YOUNGSTOWN Federal judge rules against police officers

The officers' lawyer said an appeal will be filed.
YOUNGSTOWN -- Two city police officers -- one current, one former -- who claimed selective prosecution have lost their case in federal court.
In a ruling issued Wednesday, U.S. District Judge Peter C. Economus concluded that Mark Rakocy and Christopher Lombard failed to produce evidence necessary to demonstrate a violation of their rights by the city.
Based on a complaint in March 2001 by Thomas Cole Jr. of Struthers, Rakocy and Lombard were indicted and charged with robbery. In January 2002, a Mahoning County Common Pleas Court jury acquitted both men.
The city later fired Rakocy and Lombard, who then appealed. Rakocy won his job back, Lombard did not.
Rakocy and Lombard's federal lawsuit said they had been singled out, noting that other officers in similar situations had not been investigated.
Judge's order
Judge Economus, in his order, said the plaintiffs did not identify even one similarly situated Youngstown Police Department officer who had been accused of committing a felony but was not investigated. The judge said their court papers contain unsupported allegations instead of facts.
As an example, the judge said Rakocy and Lombard said their case was the first in decades in which the city prosecuted an officer criminally and, when that failed, terminated his employment administratively. "Remarkably, plaintiffs do not cite any evidence in the record to substantiate this allegation," the judge said.
Warren attorney Sarah T. Kovoor, who represents Rakocy and Lombard, said Wednesday that she will appeal immediately.
Last month, Cole recanted his story about the robbery, saying in a sworn affidavit that he was "forced" by the YPD Internal Affairs Division to make the allegation against the officers. Cole's affidavit states that he told IAD investigators that he lost his money and gold chain at the bar and didn't remember much from the night because he was drunk and that Rakocy and Lombard committed no crime against him.

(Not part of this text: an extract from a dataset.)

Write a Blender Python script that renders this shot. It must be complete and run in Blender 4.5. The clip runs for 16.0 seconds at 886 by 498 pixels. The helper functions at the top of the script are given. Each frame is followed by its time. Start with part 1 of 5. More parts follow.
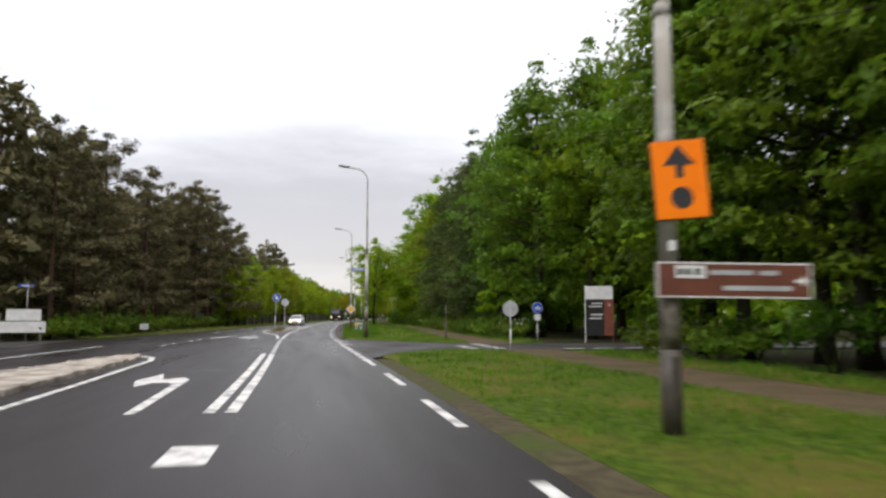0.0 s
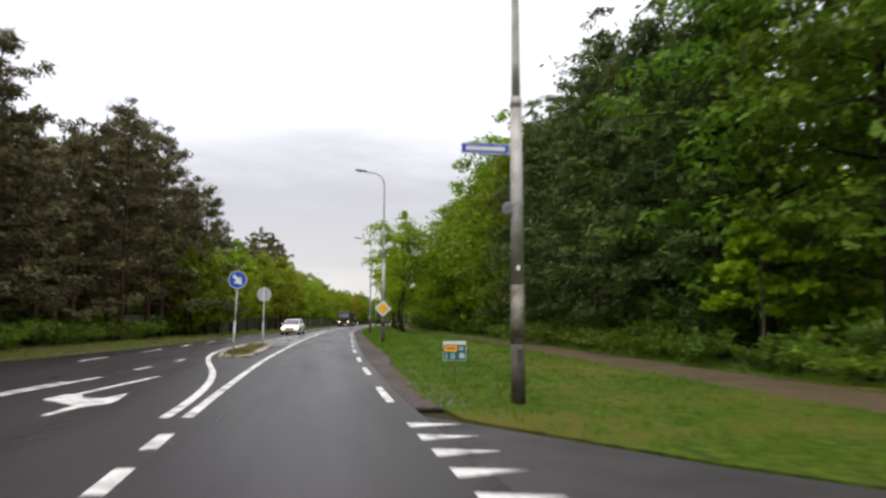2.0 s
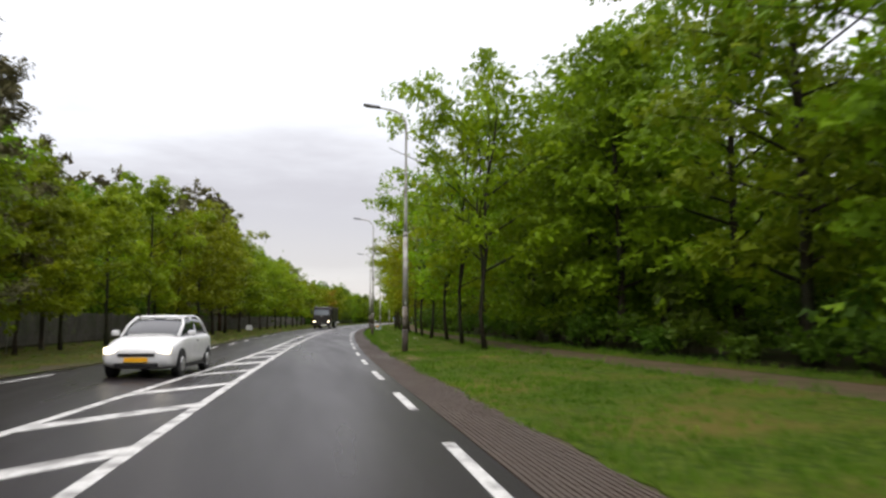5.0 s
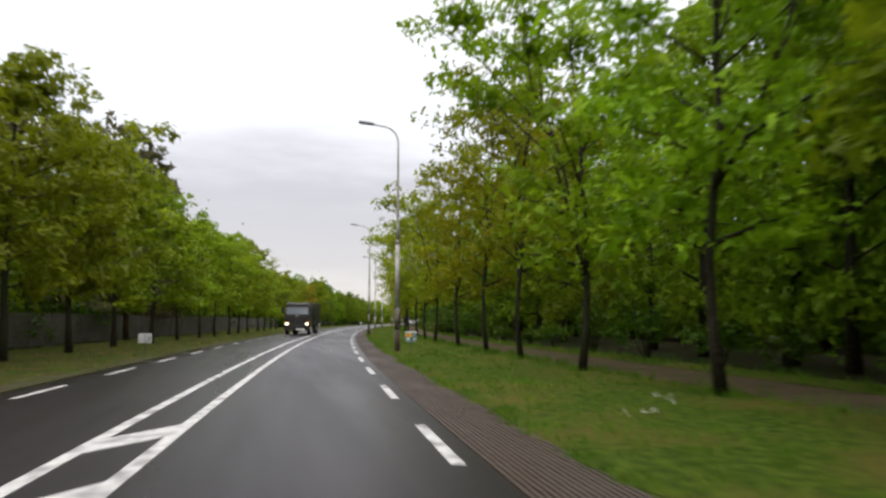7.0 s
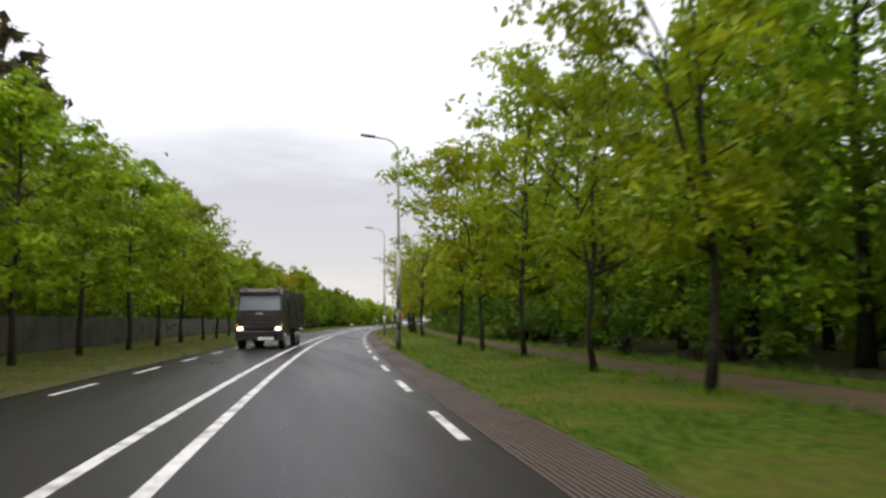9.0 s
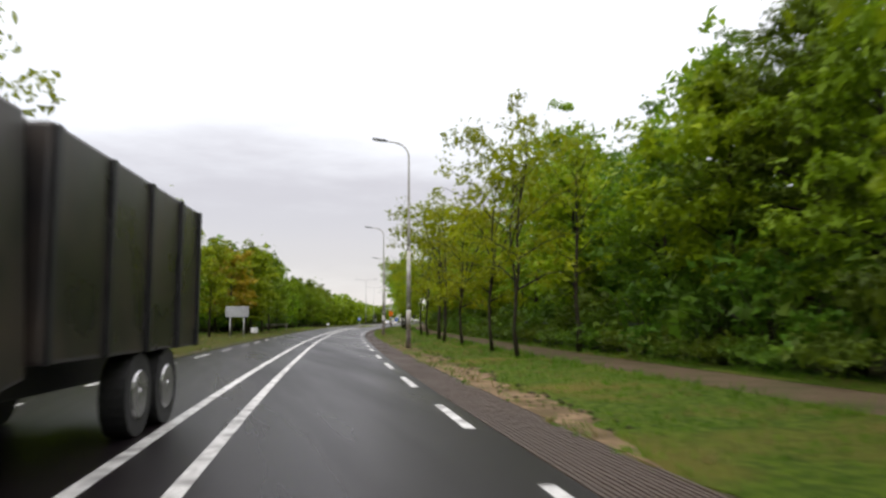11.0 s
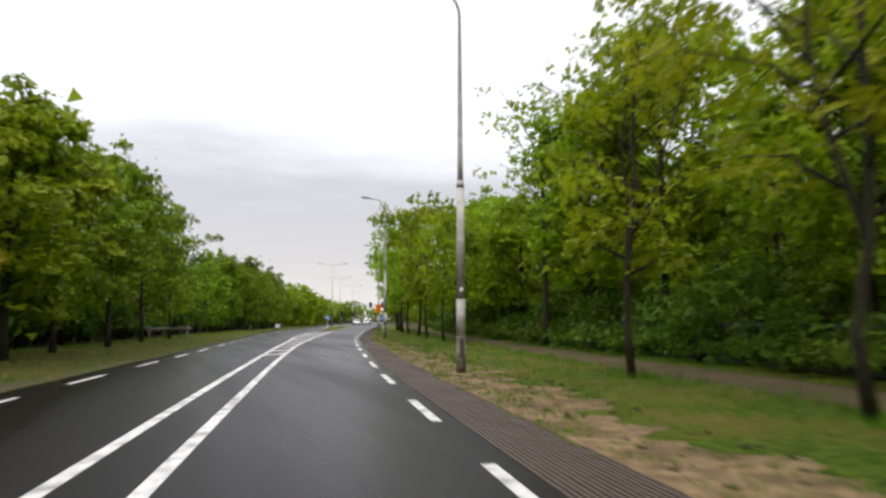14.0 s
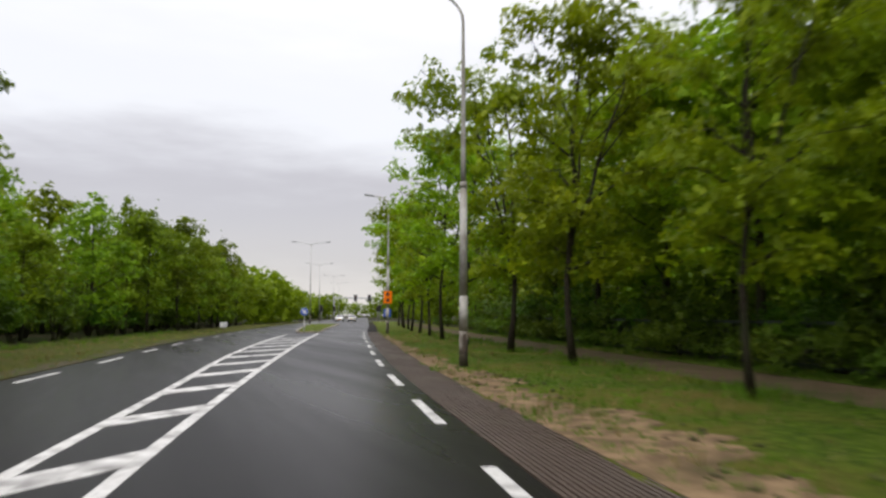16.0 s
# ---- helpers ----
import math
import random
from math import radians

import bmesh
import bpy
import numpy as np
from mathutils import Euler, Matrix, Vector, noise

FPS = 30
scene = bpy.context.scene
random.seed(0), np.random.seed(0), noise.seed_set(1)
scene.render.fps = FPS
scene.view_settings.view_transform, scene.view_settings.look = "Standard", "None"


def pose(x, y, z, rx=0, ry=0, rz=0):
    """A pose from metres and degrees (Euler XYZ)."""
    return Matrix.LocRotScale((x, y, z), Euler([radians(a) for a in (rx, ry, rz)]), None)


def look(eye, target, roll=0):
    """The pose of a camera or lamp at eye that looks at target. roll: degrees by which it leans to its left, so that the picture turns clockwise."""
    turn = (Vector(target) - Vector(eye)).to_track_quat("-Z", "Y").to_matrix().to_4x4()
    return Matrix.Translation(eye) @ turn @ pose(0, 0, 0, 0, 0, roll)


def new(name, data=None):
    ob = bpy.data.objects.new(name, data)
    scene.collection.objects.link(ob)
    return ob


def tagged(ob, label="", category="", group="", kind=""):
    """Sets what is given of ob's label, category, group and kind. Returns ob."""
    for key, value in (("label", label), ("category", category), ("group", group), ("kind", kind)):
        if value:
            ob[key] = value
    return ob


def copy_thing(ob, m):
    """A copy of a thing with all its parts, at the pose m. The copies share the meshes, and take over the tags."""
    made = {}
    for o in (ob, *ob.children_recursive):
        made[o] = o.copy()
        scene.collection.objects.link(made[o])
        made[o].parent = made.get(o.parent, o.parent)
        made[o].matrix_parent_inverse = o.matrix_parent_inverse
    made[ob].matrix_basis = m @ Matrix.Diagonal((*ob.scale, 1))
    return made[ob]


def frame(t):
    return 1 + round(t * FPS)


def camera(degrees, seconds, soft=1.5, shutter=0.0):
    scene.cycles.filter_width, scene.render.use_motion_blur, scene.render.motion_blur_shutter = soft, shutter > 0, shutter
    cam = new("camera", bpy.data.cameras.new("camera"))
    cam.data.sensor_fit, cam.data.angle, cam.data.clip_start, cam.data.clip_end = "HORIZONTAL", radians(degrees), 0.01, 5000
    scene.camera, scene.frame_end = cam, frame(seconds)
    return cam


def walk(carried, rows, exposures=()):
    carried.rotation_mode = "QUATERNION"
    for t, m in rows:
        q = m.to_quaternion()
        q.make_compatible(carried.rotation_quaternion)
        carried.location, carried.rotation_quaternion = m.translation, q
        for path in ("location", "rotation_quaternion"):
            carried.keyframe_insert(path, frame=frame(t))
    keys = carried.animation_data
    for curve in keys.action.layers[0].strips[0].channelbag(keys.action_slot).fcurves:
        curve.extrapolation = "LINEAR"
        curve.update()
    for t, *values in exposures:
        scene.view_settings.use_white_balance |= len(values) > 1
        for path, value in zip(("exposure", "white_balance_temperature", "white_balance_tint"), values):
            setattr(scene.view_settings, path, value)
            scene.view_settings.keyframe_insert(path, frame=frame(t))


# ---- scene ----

Judge Economus said in his order that a photocopy, not the original Cole affidavit, was filed with the court. He said a motion by the defense to strike the affidavit was moot because it was never filed.
Lawyer's comment
Kovoor said copies are regularly filed with the court. She said if Cole's affidavit isn't enough to go to trial, she doesn't know what is.
The judge pointed out that the IAD investigators were not defendants in the federal lawsuit, and Cole's affidavit does not connect their reported actions to any custom or policy of the city. Rakocy and Lombard had claimed that the city has a "custom and policy of ignoring or downplaying violations by YPD officers of departmental rules and regulations, city ordinances and Ohio statutes."
The judge said the evidence showed just the opposite and used a quote from one former officer's affidavit that stated former Police Chief Richard Lewis "has adopted an attitude that all officers who receive a complaint against them are automatically guilty and should be punished as severely as possible ... if they aren't one of his friends."